Nei 199 seggi i votanti sono stati 85.934 pari al 28,71% degli aventi diritto; per l’opzione A, quella dei referendari, hanno votato 50.517 persone pari al 59%; mentre per la B (quella per mantenere lo stato attuale di finanziamento anche alle scuole paritarie), si sono espresse 35.160 persone pari al 41%.

I NOMI ECCELLENTI
Sul referendum si è aperto un dibattito acceso in città nelle ultime settimane. A favore dello “stop” al finanziamento pubblico, infatti, si è schierato oltre al Movimento 5 Stelle di Beppe Grillo, a Sel, a una parte della Cgil e della Fiom, anche una parte del Pd. A guidare idealmente il gruppo dei promotori, anche Stefano Rodotà nominato presidente onorario, al quale si sono aggiunti i nomi di Margherita Hack, Andrea Camilleri, Salvatore Settis (rettore della Scuola Normale di Pisa), i Wu Ming, Valeria Golino e Riccardo Scamarcio.
Contro il referendum, oltre alla Chiesa bolognese che rappresenta le decine di istituti religiosi gestori di scuole private, anche il Pd, Pdl, Udc e la Cisl. Tra i nomi eccellenti Romano Prodi, l’economista Stefano Zamagni e Pier Ferdinando Casini.

MEROLA VA AVANTI
Il sindaco Virginio Merola, a pochi giorni dalle elezioni, aveva chiarito che indipendentemente dal risultato del referendum il Comune avrebbe proseguito come in passato, mantenendo fede al programma elettorale.
Diversa l’opinione del comitato “Articolo 33”, per il quale l’amministrazione comunale dovrà tenere contro del risultato di ieri alle urne: “La scuola pubblica – dicono i sostenitori della proposta A – ha vinto il referendum nonostante una larga alleanza di forze politiche ed economiche abbia sostenuto l’opzione B con tutto il proprio peso. Un risultato che lancia un messaggio al paese: la scuola di tutti, laica e gratuita, è un bene comune e deve rimanere un diritto come sancito dalla nostra Costituzione”.

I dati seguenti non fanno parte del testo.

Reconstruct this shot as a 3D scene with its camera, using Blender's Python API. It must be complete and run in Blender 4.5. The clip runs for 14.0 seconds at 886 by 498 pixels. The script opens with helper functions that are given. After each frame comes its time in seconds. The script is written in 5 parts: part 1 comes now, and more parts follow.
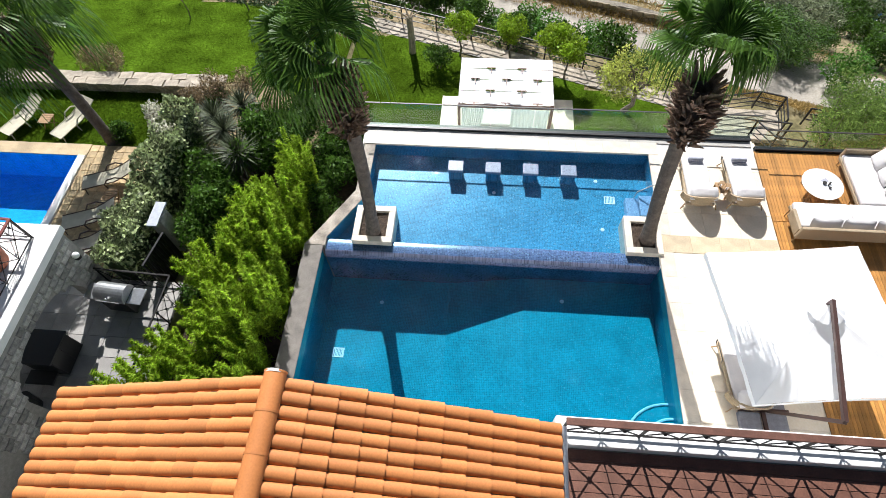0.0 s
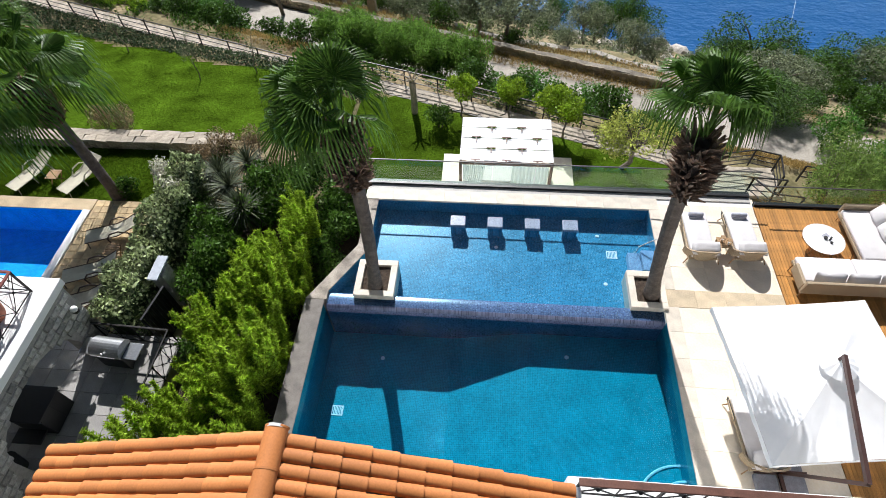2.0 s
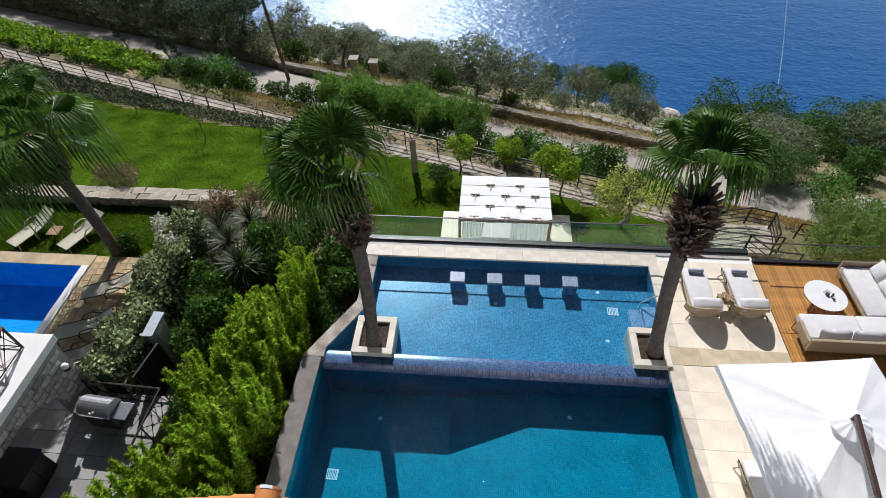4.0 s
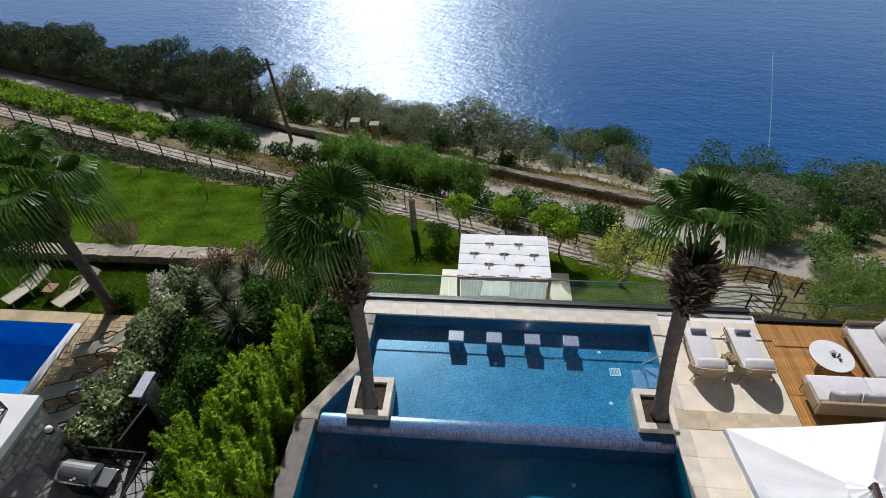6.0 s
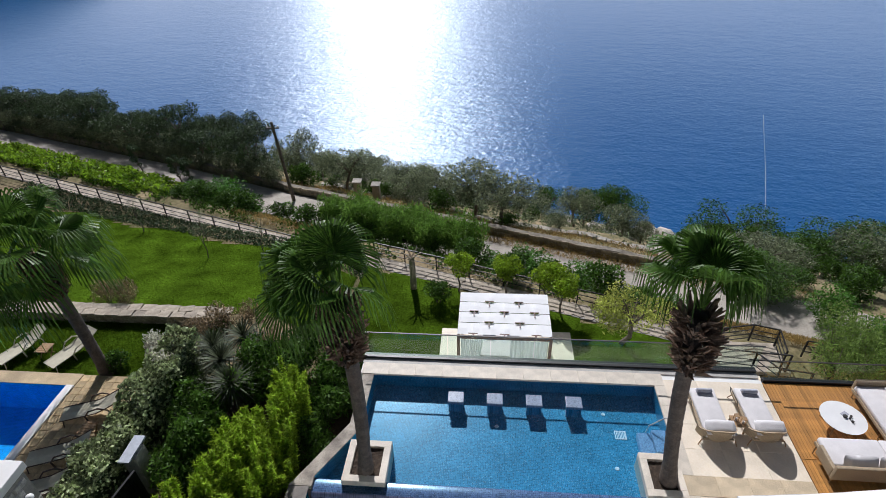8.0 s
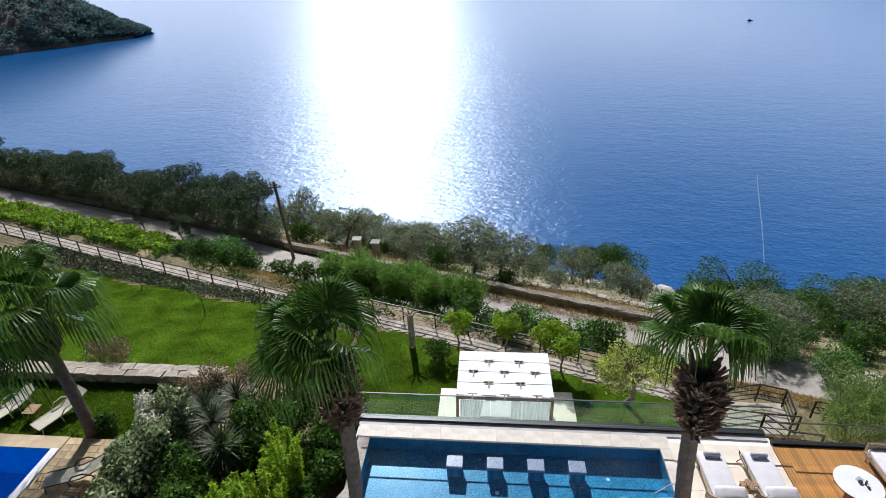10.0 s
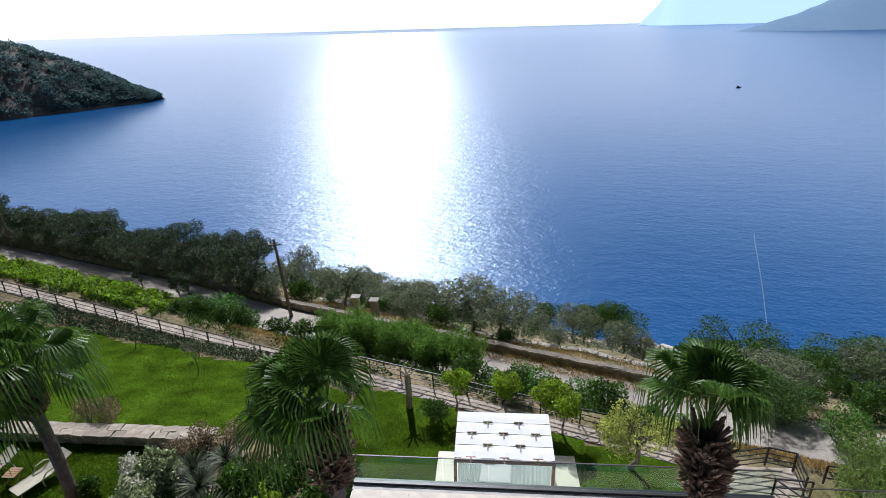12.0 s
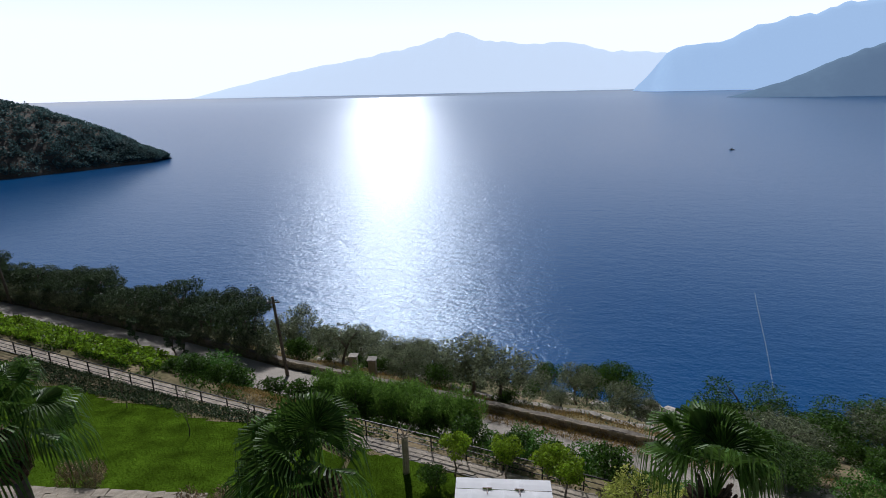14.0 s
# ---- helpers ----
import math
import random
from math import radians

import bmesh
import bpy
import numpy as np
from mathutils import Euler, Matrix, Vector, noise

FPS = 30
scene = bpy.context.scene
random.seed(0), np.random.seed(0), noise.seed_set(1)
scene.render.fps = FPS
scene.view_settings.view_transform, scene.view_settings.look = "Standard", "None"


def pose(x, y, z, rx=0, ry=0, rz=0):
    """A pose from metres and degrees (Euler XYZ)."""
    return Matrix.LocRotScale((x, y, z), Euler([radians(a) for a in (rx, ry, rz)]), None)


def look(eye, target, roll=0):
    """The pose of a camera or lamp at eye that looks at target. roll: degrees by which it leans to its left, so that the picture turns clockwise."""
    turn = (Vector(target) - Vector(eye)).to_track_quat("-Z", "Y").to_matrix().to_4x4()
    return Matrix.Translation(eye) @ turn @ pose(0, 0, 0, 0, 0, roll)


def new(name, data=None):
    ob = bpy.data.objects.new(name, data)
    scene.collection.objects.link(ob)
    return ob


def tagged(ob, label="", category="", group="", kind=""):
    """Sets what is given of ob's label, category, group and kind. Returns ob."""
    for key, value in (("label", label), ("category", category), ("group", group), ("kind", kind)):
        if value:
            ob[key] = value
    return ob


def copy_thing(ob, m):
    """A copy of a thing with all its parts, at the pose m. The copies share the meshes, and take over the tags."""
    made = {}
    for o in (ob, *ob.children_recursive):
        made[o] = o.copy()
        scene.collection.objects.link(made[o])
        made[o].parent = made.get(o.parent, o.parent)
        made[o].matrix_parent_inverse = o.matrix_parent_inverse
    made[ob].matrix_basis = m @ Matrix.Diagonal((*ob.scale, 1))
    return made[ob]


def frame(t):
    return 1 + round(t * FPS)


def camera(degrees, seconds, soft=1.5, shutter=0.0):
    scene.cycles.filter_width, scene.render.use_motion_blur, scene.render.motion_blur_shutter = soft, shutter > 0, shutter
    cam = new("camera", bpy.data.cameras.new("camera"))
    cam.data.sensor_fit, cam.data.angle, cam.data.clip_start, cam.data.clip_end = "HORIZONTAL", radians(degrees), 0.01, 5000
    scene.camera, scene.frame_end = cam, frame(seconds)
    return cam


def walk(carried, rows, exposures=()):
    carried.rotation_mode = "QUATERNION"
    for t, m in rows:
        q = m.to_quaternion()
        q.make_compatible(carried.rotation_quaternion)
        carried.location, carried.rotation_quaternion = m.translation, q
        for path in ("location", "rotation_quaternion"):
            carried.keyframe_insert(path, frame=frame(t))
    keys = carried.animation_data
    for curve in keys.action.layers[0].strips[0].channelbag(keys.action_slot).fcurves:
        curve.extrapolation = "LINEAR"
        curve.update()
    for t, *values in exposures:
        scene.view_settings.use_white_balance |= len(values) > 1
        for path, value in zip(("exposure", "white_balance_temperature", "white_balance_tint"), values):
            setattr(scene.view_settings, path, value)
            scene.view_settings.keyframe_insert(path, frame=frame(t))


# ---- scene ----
cam = camera(78.34, 14.0, soft=0.6)
PATH = [
    (0, pose(0.000, 0.000, 14.000, 30.71, 1.72, 4.48)),
    (0.5, pose(-0.031, -0.001, 13.971, 32.19, 1.67, 4.50)),
    (1, pose(-0.055, -0.006, 13.950, 33.67, 1.65, 4.50)),
    (1.5, pose(-0.073, -0.023, 13.918, 35.20, 1.64, 4.52)),
    (2, pose(-0.098, -0.033, 13.892, 36.70, 1.61, 4.50)),
    (2.5, pose(-0.111, -0.046, 13.871, 38.19, 1.55, 4.52)),
    (3, pose(-0.115, -0.054, 13.849, 39.73, 1.53, 4.51)),
    (5.5, pose(-0.123, 0.012, 13.747, 47.38, 1.33, 4.50)),
    (6, pose(-0.112, 0.034, 13.734, 48.91, 1.32, 4.50)),
    (6.5, pose(-0.094, 0.045, 13.719, 50.45, 1.36, 4.51)),
    (7, pose(-0.077, 0.050, 13.705, 52.00, 1.38, 4.51)),
    (7.5, pose(-0.060, 0.058, 13.689, 53.56, 1.43, 4.54)),
    (8, pose(-0.045, 0.059, 13.689, 55.11, 1.50, 4.52)),
    (10.5, pose(0.021, 0.106, 13.638, 62.70, 1.47, 4.52)),
    (11, pose(0.042, 0.100, 13.612, 64.26, 1.43, 4.54)),
    (11.5, pose(0.069, 0.100, 13.587, 65.83, 1.47, 4.51)),
    (12, pose(0.107, 0.097, 13.570, 67.37, 1.46, 4.55)),
    (12.5, pose(0.134, 0.102, 13.571, 68.93, 1.42, 4.59)),
    (13, pose(0.151, 0.097, 13.579, 70.43, 1.35, 4.58)),
    (13.5, pose(0.160, 0.092, 13.585, 71.96, 1.31, 4.60)),
    (14, pose(0.175, 0.087, 13.586, 73.48, 1.25, 4.66)),
]
walk(cam, PATH, [(0, 0.78, 6100, 11), (3, 0.28, 6000, 12), (6.5, -0.22, 5950, 13), (8, -0.1, 5900, 14), (10.5, 0.22, 5800, 14), (11, 0.2, 5800, 14), (12.5, -0.1, 5750, 14), (14, -0.72, 5800, 14)])

# ---- world and sun ----
SUN_AZ, SUN_EL = radians(13), radians(40)          # to the left of +y, above the horizon
world = bpy.data.worlds.new("sky")
scene.world = world
world.use_nodes = True
wn = world.node_tree
sky = wn.nodes.new("ShaderNodeTexSky")
sky.sky_type, sky.sun_disc = "NISHITA", False
sky.sun_elevation, sky.sun_rotation = SUN_EL, -SUN_AZ
sky.air_density, sky.dust_density, sky.ozone_density, sky.altitude = 1.0, 1.2, 1.0, 30
wn.nodes["Background"].inputs[1].default_value = 0.027
pale = wn.nodes.new("ShaderNodeHueSaturation")       # hazy summer air: less colour than a clear sky
pale.inputs["Saturation"].default_value = 0.85
wn.links.new(sky.outputs[0], pale.inputs["Color"])
wn.links.new(pale.outputs[0], wn.nodes["Background"].inputs[0])
sun = new("sun", bpy.data.lights.new("sun", "SUN"))
sun.data.energy, sun.data.angle, sun.data.color = 5.0, radians(0.55), (1.0, 0.96, 0.90)
SUN_DIR = Vector((-math.sin(SUN_AZ) * math.cos(SUN_EL), math.cos(SUN_AZ) * math.cos(SUN_EL), math.sin(SUN_EL)))
sun.matrix_world = look(SUN_DIR * 50, (0, 0, 0))


# ---- materials ----
def mat(name, col, rough=0.6, metal=0.0, spec=0.5, vary=0.25, scale=8.0, fine=60.0, bump=0.2, dist=0.01, stain=None, rnd=0.0, transl=0.0, island=False):
    """A surface with variation at two scales, fine relief and, if wanted, differences from piece to piece."""
    m = bpy.data.materials.new(name)
    m.use_nodes = True
    nt = m.node_tree
    b = nt.nodes["Principled BSDF"]
    N = lambda kind: nt.nodes.new("ShaderNode" + kind)
    co = N("TexCoord")
    n1, n2 = N("TexNoise"), N("TexNoise")
    n1.inputs["Scale"].default_value, n2.inputs["Scale"].default_value = scale, fine
    n1.inputs["Detail"].default_value = 5
    for n in (n1, n2):
        nt.links.new(co.outputs["Object"], n.inputs["Vector"])
    ramp = N("ValToRGB")
    c = Vector(col)
    dark = Vector(stain) if stain else c * (1 - vary)
    ramp.color_ramp.elements[0].position, ramp.color_ramp.elements[1].position = 0.3, 0.7
    ramp.color_ramp.elements[0].color, ramp.color_ramp.elements[1].color = (*dark, 1), (*(c * (1 + vary * 0.45)), 1)
    nt.links.new(n1.outputs[0], ramp.inputs[0])
    mul = N("MixRGB")
    mul.blend_type, mul.inputs[0].default_value = "OVERLAY", min(0.9, vary * 1.4)
    nt.links.new(ramp.outputs[0], mul.inputs[1])
    nt.links.new(n2.outputs[0], mul.inputs[2])
    out = mul.outputs[0]
    if rnd:
        hsv = N("HueSaturation")
        info = N("NewGeometry") if island else N("ObjectInfo")
        mr = N("MapRange")
        mr.inputs[3].default_value, mr.inputs[4].default_value = 1 - rnd, 1 + rnd
        nt.links.new(info.outputs["Random Per Island" if island else "Random"], mr.inputs[0])
        nt.links.new(mr.outputs[0], hsv.inputs["Value"])
        nt.links.new(out, hsv.inputs["Color"])
        out = hsv.outputs[0]
    nt.links.new(out, b.inputs["Base Color"])
    b.inputs["Roughness"].default_value, b.inputs["Metallic"].default_value = rough, metal
    b.inputs["Specular IOR Level"].default_value = spec
    if bump:
        bp = N("Bump")
        bp.inputs["Strength"].default_value, bp.inputs["Distance"].default_value = bump, dist
        nt.links.new(n2.outputs[0], bp.inputs["Height"])
        nt.links.new(bp.outputs[0], b.inputs["Normal"])
    if transl:
        tr, mx = N("BsdfTranslucent"), N("MixShader")
        nt.links.new(out, tr.inputs["Color"])
        mx.inputs[0].default_value = transl
        nt.links.new(b.outputs[0], mx.inputs[1])
        nt.links.new(tr.outputs[0], mx.inputs[2])
        nt.links.new(mx.outputs[0], nt.nodes["Material Output"].inputs[0])
    return m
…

Uno degli striscioni del comitato “Articolo 33”

LE POLEMICHE
A votare è stato meno di un bolognese su tre: un’affluenza molto bassa che ha scatenato polemiche. Per il parlamentare del Pd Edoardo Patriarca è la dimostrazione “che ha votato una minoranza. Si è trattato di una battaglia ideologica che non interessa la gran parte dei cittadini. I bolognesi hanno capito che la sussidiarietà è la chiave di volta laddove lo Stato non riesce ad arrivare“.
Ma i veri sussulti sono stati sul fronte politico. Il centrosinistra, che come da tradizione amministra la città, ha rischiato la rottura. Il Pd governa con Sel, il partito di Nichi Vendola. Il presidente della Puglia si è schierato apertamente per il no ai fondi alle scuole private, in aperto contrasto con il sindaco Virginio Merola, che ha definito il comportamento di Vendola “vergognoso”. In replica, Sel ha dichiarato il suo appoggio a Merola come “a tempo determinato”.